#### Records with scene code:
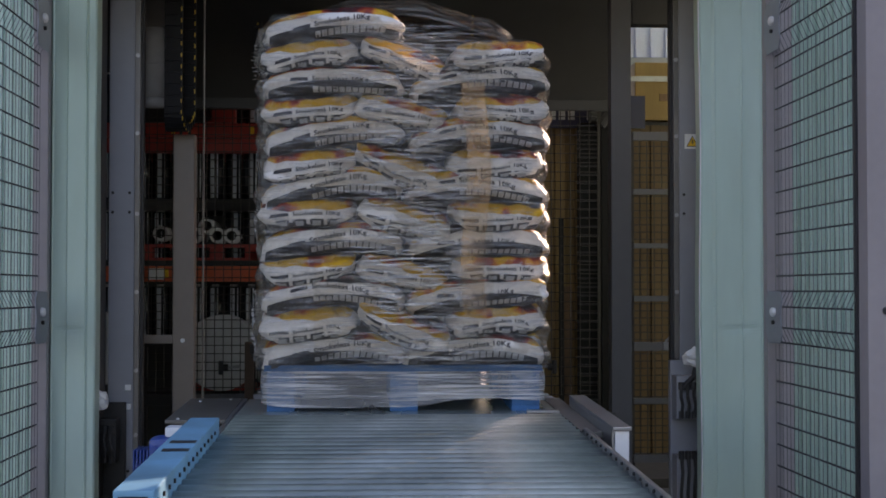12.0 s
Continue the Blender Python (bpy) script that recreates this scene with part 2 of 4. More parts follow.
M_WOOD = mat("brown_wood", (0.22, 0.13, 0.07), 0.7, 0, 0.2, 5.0, 0.1, stretch=(1, 1, 6))
M_BELT = mat("green_belt", (0.03, 0.32, 0.22), 0.5, 0, 0.1, 6.0, 0.02)
M_CHAINY = mat("chain_yellow", (0.65, 0.42, 0.04), 0.5, 0, 0.1, 6.0, 0)
M_BUCKET = mat("frosted_plastic", (0.42, 0.42, 0.41), 0.6, 0, 0.12, 3.0, 0.03)
M_TEXT = mat("print_black", (0.03, 0.03, 0.035), 0.5, 0, 0.05, 8.0, 0)
M_PICTURE = mat("print_picture", (0.07, 0.07, 0.075), 0.45, 0, 0.3, 14.0, 0)
M_PIC = mat("print_grey", (0.55, 0.56, 0.57), 0.45, 0, 0.25, 14.0, 0)
M_BAG = print_mat("bag_print", 0.85, (0.78, 0.75, 0.72))
M_FILM = film_mat("stretch_film", 0.10, (1.5, 1.5, 18), 5.0, (0.9, 0.88, 0.85), 1.95, 0.14, 0.10, 0.15, gloss=(0.3, 1.3))
# whitish streaks: the film's own haze plus painted reflections
M_FILMBASE = film_mat("stretch_film_thick", 0.44, (0.6, 0.6, 22), 5.0, (0.84, 0.84, 0.85), 2.0, 0.14, 0.07, 0.55, slant=0.02, gloss=(0.2, 1.4))
# warm pale streaks stand in for bright reflections on the pleats
M_PLEAT = film_mat("pleated_film_glints", 0.28, (1.4, 1.5, 24), 5.0, (0.97, 0.89, 0.80), 2.6, 0.18, 0.085, 0.0, gloss=(0.0, 1.8), fade=(0.02, 0.34))
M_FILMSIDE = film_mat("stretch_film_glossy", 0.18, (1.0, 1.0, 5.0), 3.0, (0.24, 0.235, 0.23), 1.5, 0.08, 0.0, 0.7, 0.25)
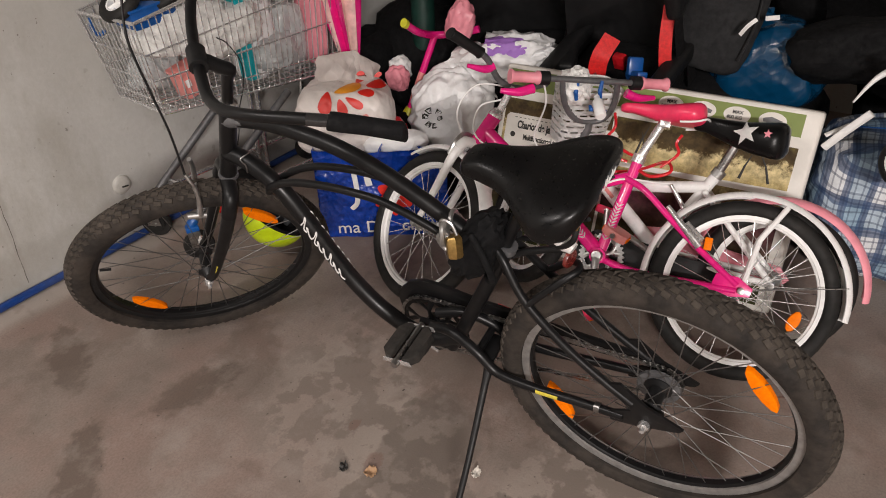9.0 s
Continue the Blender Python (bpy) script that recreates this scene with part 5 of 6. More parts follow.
part("tag", block((0.018, 0.002, 0.026), (-0.022, -0.039, 0.06), 0.0005), WHITE_PLASTIC, tub)
board = thing("teal_folder", "teal plastic folder standing upright in the wire cart", "folder", pose(0.575, 1.667, 0.475, -2, 4, -10))
part("cover", block((0.035, 0.012, 0.34), (0, 0, 0.17), 0.004), TEAL, board)
part("spine", block((0.01, 0.05, 0.34), (-0.012, 0.03, 0.17), 0.004), TEAL, board)
for k, (x, y, z, mat, h) in enumerate(((0.65, 1.73, 0.45, POLY_WHITE, 0.27), (0.79, 1.71, 0.43, CLEAR_FILM, 0.24), (0.88, 1.65, 0.42, PINK, 0.3), (0.7, 1.78, 0.46, POLY_WHITE, 0.33))):
    soft("paper_packet", ("pale pink" if mat is PINK else "white") + " soft packet standing in the wire cart", "packet", (0.15 if mat is not PINK else 0.07, 0.13, h), (x, y, z), mat, 10 + k, (0, 5, -12), square=3.6, crumple=0.11, freq=5, sharp=True, subdiv=5)
tray = thing("blue_tray", "blue plastic tray lying on top of the full cart", "tray", pose(0.3, 1.76, 0.775, 0, 0, -8))
part("dish", block((0.15, 0.12, 0.06), (0, 0, 0.03), 0.012), BLUE_PLASTIC, tray)
part("rim", block((0.16, 0.13, 0.008), (0, 0, 0.06), 0.003), BLUE_PLASTIC, tray)
pram = thing("doll_pram", "toy pram with black tyres and white spoked rims on the cart", "toy pram")
part("frame_tube", tube(bmesh.new(), spline([(0.24, 1.8, 0.85), (0.36, 1.77, 0.87), (0.5, 1.74, 0.87), (0.62, 1.7, 0.86)], 5), 0.008, 10), GREY_METAL, pram)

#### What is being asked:
Drop the images and repeat the data exactly.

#### Exercise output:
12.0 s
Continue the Blender Python (bpy) script that recreates this scene with part 2 of 4. More parts follow.
M_WOOD = mat("brown_wood", (0.22, 0.13, 0.07), 0.7, 0, 0.2, 5.0, 0.1, stretch=(1, 1, 6))
M_BELT = mat("green_belt", (0.03, 0.32, 0.22), 0.5, 0, 0.1, 6.0, 0.02)
M_CHAINY = mat("chain_yellow", (0.65, 0.42, 0.04), 0.5, 0, 0.1, 6.0, 0)
M_BUCKET = mat("frosted_plastic", (0.42, 0.42, 0.41), 0.6, 0, 0.12, 3.0, 0.03)
M_TEXT = mat("print_black", (0.03, 0.03, 0.035), 0.5, 0, 0.05, 8.0, 0)
M_PICTURE = mat("print_picture", (0.07, 0.07, 0.075), 0.45, 0, 0.3, 14.0, 0)
M_PIC = mat("print_grey", (0.55, 0.56, 0.57), 0.45, 0, 0.25, 14.0, 0)
M_BAG = print_mat("bag_print", 0.85, (0.78, 0.75, 0.72))
M_FILM = film_mat("stretch_film", 0.10, (1.5, 1.5, 18), 5.0, (0.9, 0.88, 0.85), 1.95, 0.14, 0.10, 0.15, gloss=(0.3, 1.3))
# whitish streaks: the film's own haze plus painted reflections
M_FILMBASE = film_mat("stretch_film_thick", 0.44, (0.6, 0.6, 22), 5.0, (0.84, 0.84, 0.85), 2.0, 0.14, 0.07, 0.55, slant=0.02, gloss=(0.2, 1.4))
# warm pale streaks stand in for bright reflections on the pleats
M_PLEAT = film_mat("pleated_film_glints", 0.28, (1.4, 1.5, 24), 5.0, (0.97, 0.89, 0.80), 2.6, 0.18, 0.085, 0.0, gloss=(0.0, 1.8), fade=(0.02, 0.34))
M_FILMSIDE = film_mat("stretch_film_glossy", 0.18, (1.0, 1.0, 5.0), 3.0, (0.24, 0.235, 0.23), 1.5, 0.08, 0.0, 0.7, 0.25)
9.0 s
Continue the Blender Python (bpy) script that recreates this scene with part 5 of 6. More parts follow.
part("tag", block((0.018, 0.002, 0.026), (-0.022, -0.039, 0.06), 0.0005), WHITE_PLASTIC, tub)
board = thing("teal_folder", "teal plastic folder standing upright in the wire cart", "folder", pose(0.575, 1.667, 0.475, -2, 4, -10))
part("cover", block((0.035, 0.012, 0.34), (0, 0, 0.17), 0.004), TEAL, board)
part("spine", block((0.01, 0.05, 0.34), (-0.012, 0.03, 0.17), 0.004), TEAL, board)
for k, (x, y, z, mat, h) in enumerate(((0.65, 1.73, 0.45, POLY_WHITE, 0.27), (0.79, 1.71, 0.43, CLEAR_FILM, 0.24), (0.88, 1.65, 0.42, PINK, 0.3), (0.7, 1.78, 0.46, POLY_WHITE, 0.33))):
    soft("paper_packet", ("pale pink" if mat is PINK else "white") + " soft packet standing in the wire cart", "packet", (0.15 if mat is not PINK else 0.07, 0.13, h), (x, y, z), mat, 10 + k, (0, 5, -12), square=3.6, crumple=0.11, freq=5, sharp=True, subdiv=5)
tray = thing("blue_tray", "blue plastic tray lying on top of the full cart", "tray", pose(0.3, 1.76, 0.775, 0, 0, -8))
part("dish", block((0.15, 0.12, 0.06), (0, 0, 0.03), 0.012), BLUE_PLASTIC, tray)
part("rim", block((0.16, 0.13, 0.008), (0, 0, 0.06), 0.003), BLUE_PLASTIC, tray)
pram = thing("doll_pram", "toy pram with black tyres and white spoked rims on the cart", "toy pram")
part("frame_tube", tube(bmesh.new(), spline([(0.24, 1.8, 0.85), (0.36, 1.77, 0.87), (0.5, 1.74, 0.87), (0.62, 1.7, 0.86)], 5), 0.008, 10), GREY_METAL, pram)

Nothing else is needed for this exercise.